* By Staci Sturrock Palm Beach Pulse *
Sometimes he could see the body. Sometimes he could smell the body. Sometimes he first heard the flies.
And when he located a fellow, fallen Marine on Iwo Jima, rifleman Jack Cole and another boy — really, they were boys; Cole had turned 18 only a month earlier — would lift them onto “stretchers so badly soiled they could no longer be used to transport wounded men,” he says.
“You know what a Jackson Pollock painting looks like?”
They worked without gloves, face masks or body bags, loading the corpses onto a truck, stacking them in two layers.
Cole, now 83 and a part-time Boca Raton resident, served 31 days on Iwo Jima — that desolate speck of Pacific island, all black sand, craggy hills, sulfur pits, and caves, tunnels and pillboxes concealing the enemy.
This is how the retired manufacturing engineer now measures the results of that assault, which lasted 37 days in February and March of 1945:
“If you took their 21,000 dead, if you took the 6,000 or 7,000 dead that we had, if you laid them out on Iwo Jima … you could make a carpet of bodies that would be almost 15 feet wide and about 3 miles long, and you could walk from one end of the island to the other on those bodies, without touching the soil.

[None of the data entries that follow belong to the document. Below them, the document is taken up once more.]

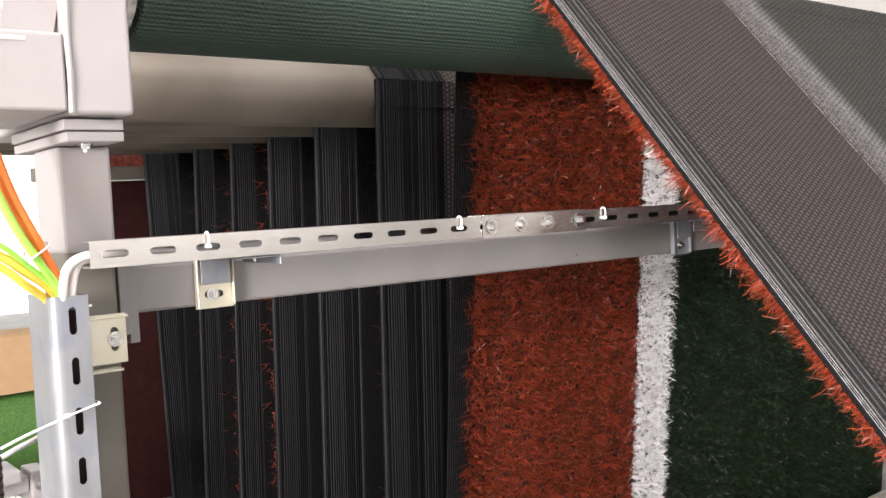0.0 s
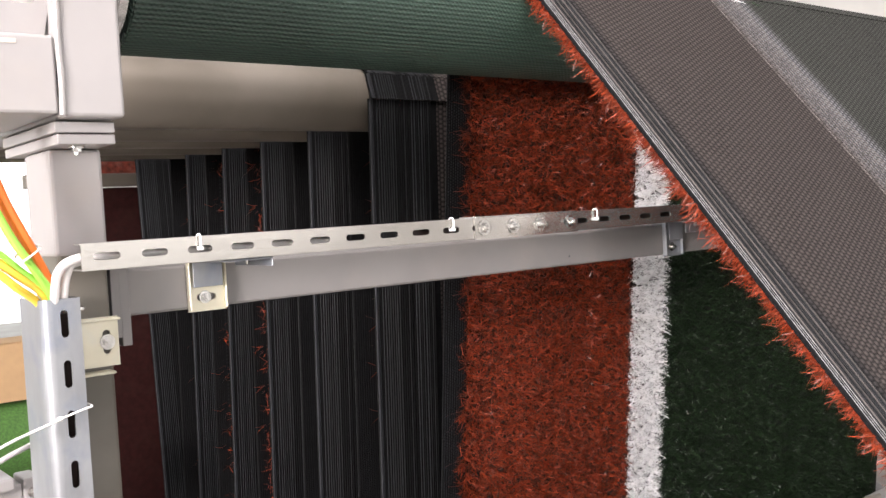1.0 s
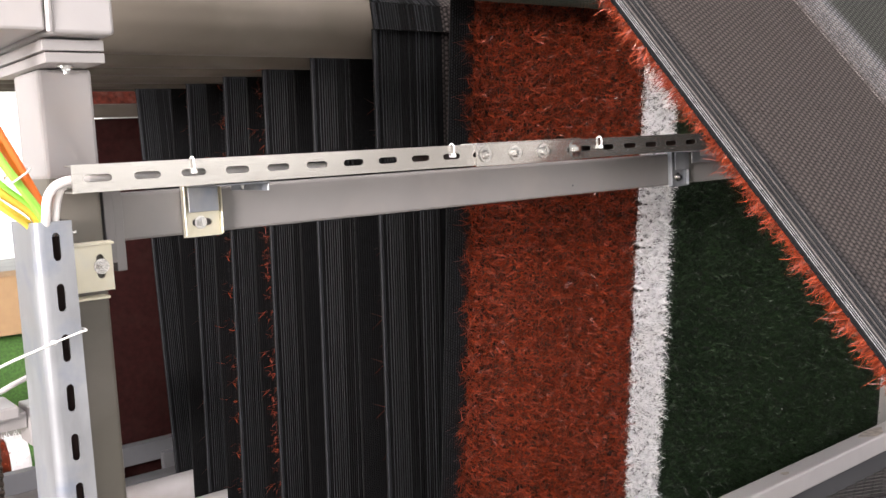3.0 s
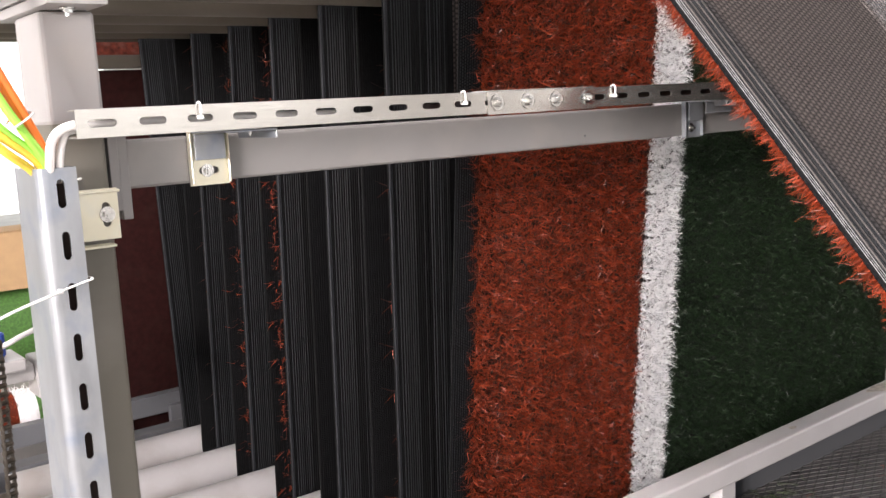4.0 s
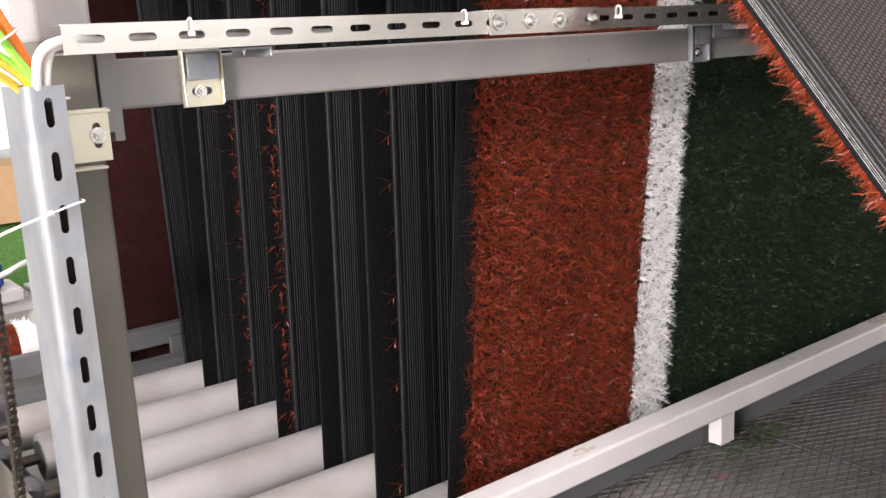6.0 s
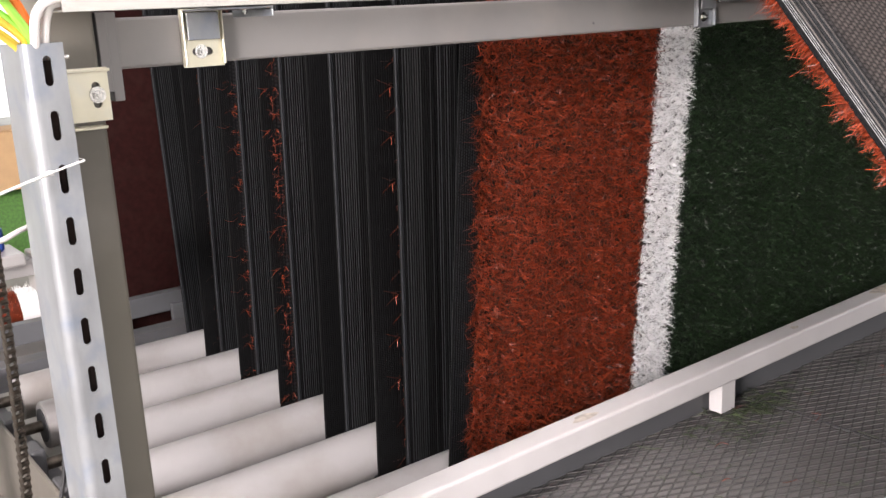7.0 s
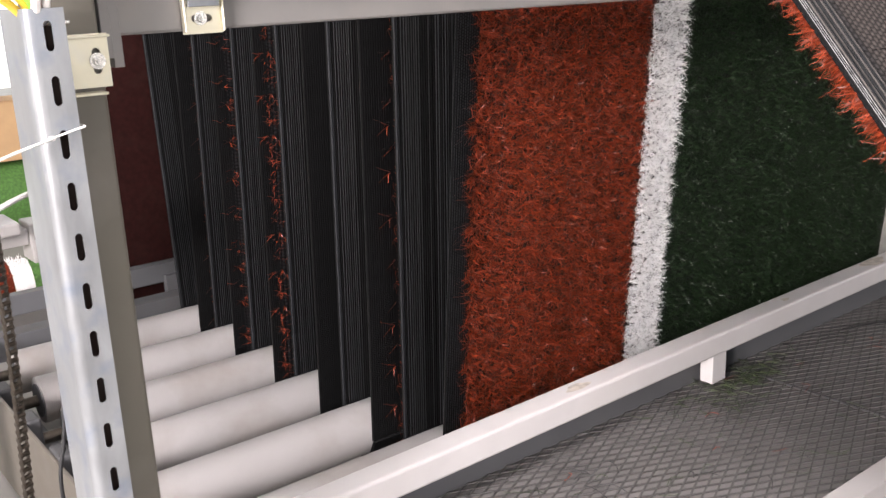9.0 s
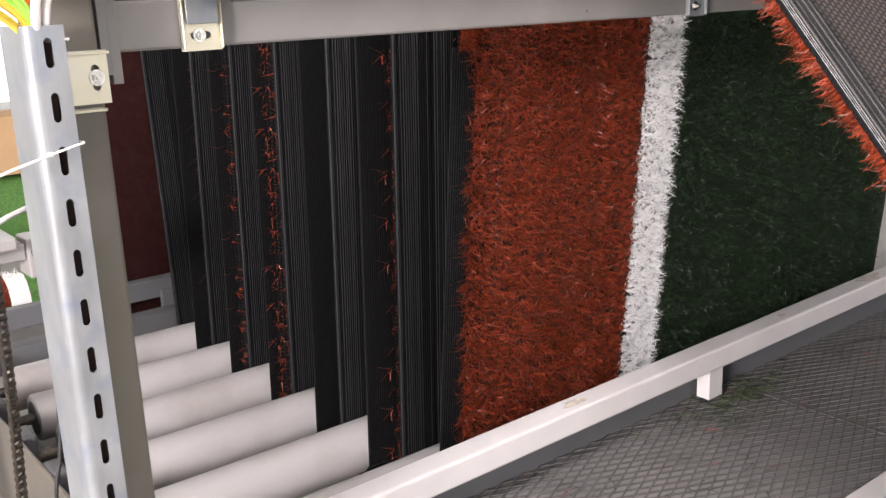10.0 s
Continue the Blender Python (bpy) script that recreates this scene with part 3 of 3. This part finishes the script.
# bare selvage of each falling run before the pile begins
BARE = {1: 0.062, 2: 0.066, 3: 0.020, 4: 0.020, 5: 0.045}
LOOP = {k: [section_mesh(70 + 5 * k + q, x + 0.06, x, 5) for q in range(3)] for k, x in BARE.items()}


def spans(runs):
    out, s = [], 0.0
    for r in runs:
        length = r[3] if r[0] == "line" else r[2] * r[5]
        out.append((s, s + length))
        s += length
    return out


SECTIONS = []
_spans = spans(route(0))
_tail = 0.81
_count = int((_spans[-1][1] - 0.15) / PITCH)
_lead = 1.85
for _k in range(_count):
    u = PITCH * (_k + 0.5) - _tail
    if _lead - 0.70 < u < _lead + 1.75:
        kinds = FULL_IN if u < _lead - 0.075 else FULL
    elif u < _lead:
        kinds = EDGE
    else:
        # the falling run that this length of web hangs in, or comes to
        kinds = LOOP[next((q for q in range(1, 6) if u < _spans[4 + 4 * q][0] - 0.05), 5)]
    ob = new("turf_section", kinds[(_k * 7 + _k // 3) % len(kinds)])
    ob.parent = turf
    SECTIONS.append((ob, u))

# ---- low bar, walkway ----
bar = thing("guard_bar", "white painted square steel guard bar along the walkway", "guard rail")
_bm = box(0.30, 3.2, 0.240, 0.292, 0.360, 0.408, 0.005)
for _v in _bm.verts:
    _v.co.z += 0.010 * (_v.co.x - 1.3)
part("bar", _bm, WHITE, bar)
part("leg", box(1.338, 1.386, 0.255, 0.288, 0.287, 0.3602, 0.002), WHITE, bar)
for _i, (_x, _w, _d) in enumerate(((2.02, 0.05, 0.02), (2.5, 0.04, 0.016), (1.62, 0.012, 0.008), (0.93, 0.03, 0.012))):
    _zz = 0.408 + 0.010 * (_x - 1.3)
    _bm = bmesh.new()
    _ring = [_bm.verts.new((_x + _w * math.cos(a) * (1 + 0.3 * math.sin(3 * a + _i)), 0.266 + _d * math.sin(a), _zz + 0.0004 + 0.010 * _w * math.cos(a))) for a in (2 * math.pi * q / 16 for q in range(16))]
    _bm.faces.new(_ring)
    part("rust_scuff", _bm, DUSTW, bar, "brownish scuff on the paint")
walkway = thing("walkway_deck", "worn grey expanded-metal walkway deck with grass clippings", "walkway")
part("sheet", box(0.2, 4.2, -0.155, 0.300, 0.262, 0.280), TRAY, walkway)
part("edge_bar", box(0.2, 4.2, -0.20, -0.1555, 0.25, 0.292, 0.002), WHITE, walkway)
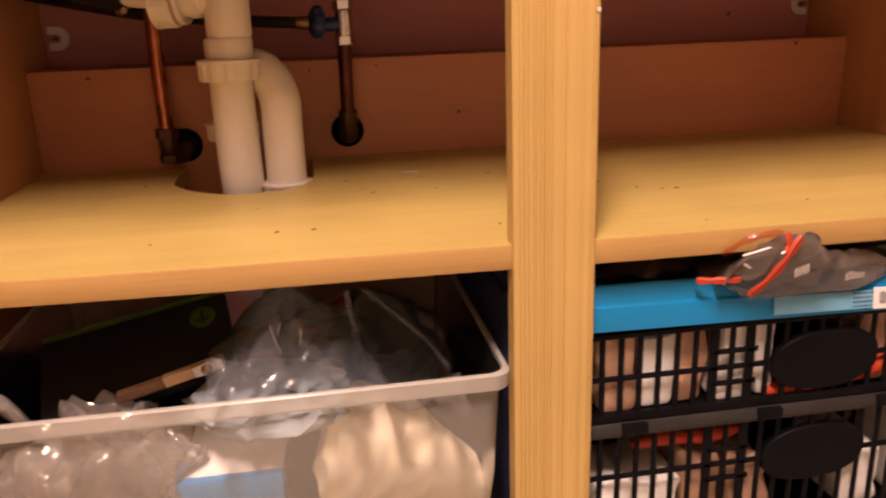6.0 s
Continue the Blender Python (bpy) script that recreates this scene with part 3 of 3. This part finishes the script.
b = tube([(0.282, 0.066, 0.262), (0.300, 0.064, 0.256), (0.330, 0.063, 0.240), (0.365, 0.063, 0.212), (0.382, 0.064, 0.180), (0.384, 0.066, 0.140)], [0.026, 0.047, 0.052, 0.047, 0.040, 0.030], 64, steps=12)
for v in b.verts:
    p = v.co.copy()
    f = noise.noise(Vector((p.x * 16 + p.z * 9, p.y * 16, p.z * 20)))
    g = noise.noise(Vector((p.x * 30 - p.z * 26, p.y * 30 + 5, p.z * 12 + p.x * 10)))
    h = noise.noise(Vector((p.x * 75, p.y * 75 + 3, p.z * 75)))
    v.co.x += 0.010 * f + 0.003 * h
    v.co.z += 0.010 * f + 0.006 * (1 - 2.2 * abs(g))
    v.co.y = 0.062 + (p.y - 0.064) * 0.62 + 0.40 * (p.z - 0.215) - 0.009 * (1 - 2.4 * abs(g)) + 0.006 * f + 0.002 * h
    v.co.y = max(v.co.y, 0.0205 + 0.25 * (v.co.y - 0.0205))
solo("crumpled_cloth", b, M_CLOTH, "crumpled cream cotton cloth inside the clear box", "cloth", smooth=70)
carton = thing("blue_carton", "pale blue shiny carton inside the clear box", "box", (0.212, 0.05, 0.23))
TIP = Matrix.Translation((0, 0.018, BZ0 + 0.004)) @ pose(0, 0, 0, -13, 0, 0)
part("carton_body", tilted(box(0.166, 0.252, 0.0, 0.056, 0.0, 0.256 - BZ0, 0.002), TIP), M_BLUEBOX, carton)
part("carton_flap", drape(0.172, 0.252, 0.016, 0.050, 24, 14, lambda x, y, u, v: (x + 0.010 * v, y + 0.034 + 0.02 * v, 0.2545 + 0.034 * v * (0.55 + 0.45 * math.sin(2.6 * u + 0.3)) + 0.003 * noise.noise(Vector((x * 70, y * 70, 2)))), 0.001), M_WHITEPK, carton, "white torn inner flap")
solo("clear_bag", crumple((0.092, 0.062, 0.244), (0.062, 0.046, 0.084), 0.48, 1.2, 3, 5, 0.0, False), M_BAG_MILK, "crumpled cloudy polythene bag inside the clear box", "plastic bag", "bags in the box", smooth=50)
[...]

“That’s what happened there.”
What happened there — and on Guadalcanal and Peleliu and Okinawa — is the subject of The Pacific, a 10-part miniseries that begins on March 14 at 9 on HBO. Produced by Tom Hanks and Steven Spielberg, who also collaborated on the WWII epics Saving Private Ryan and Band of Brothers, the miniseries dramatizes the Pacific campaign through the real-life stories of three Marines.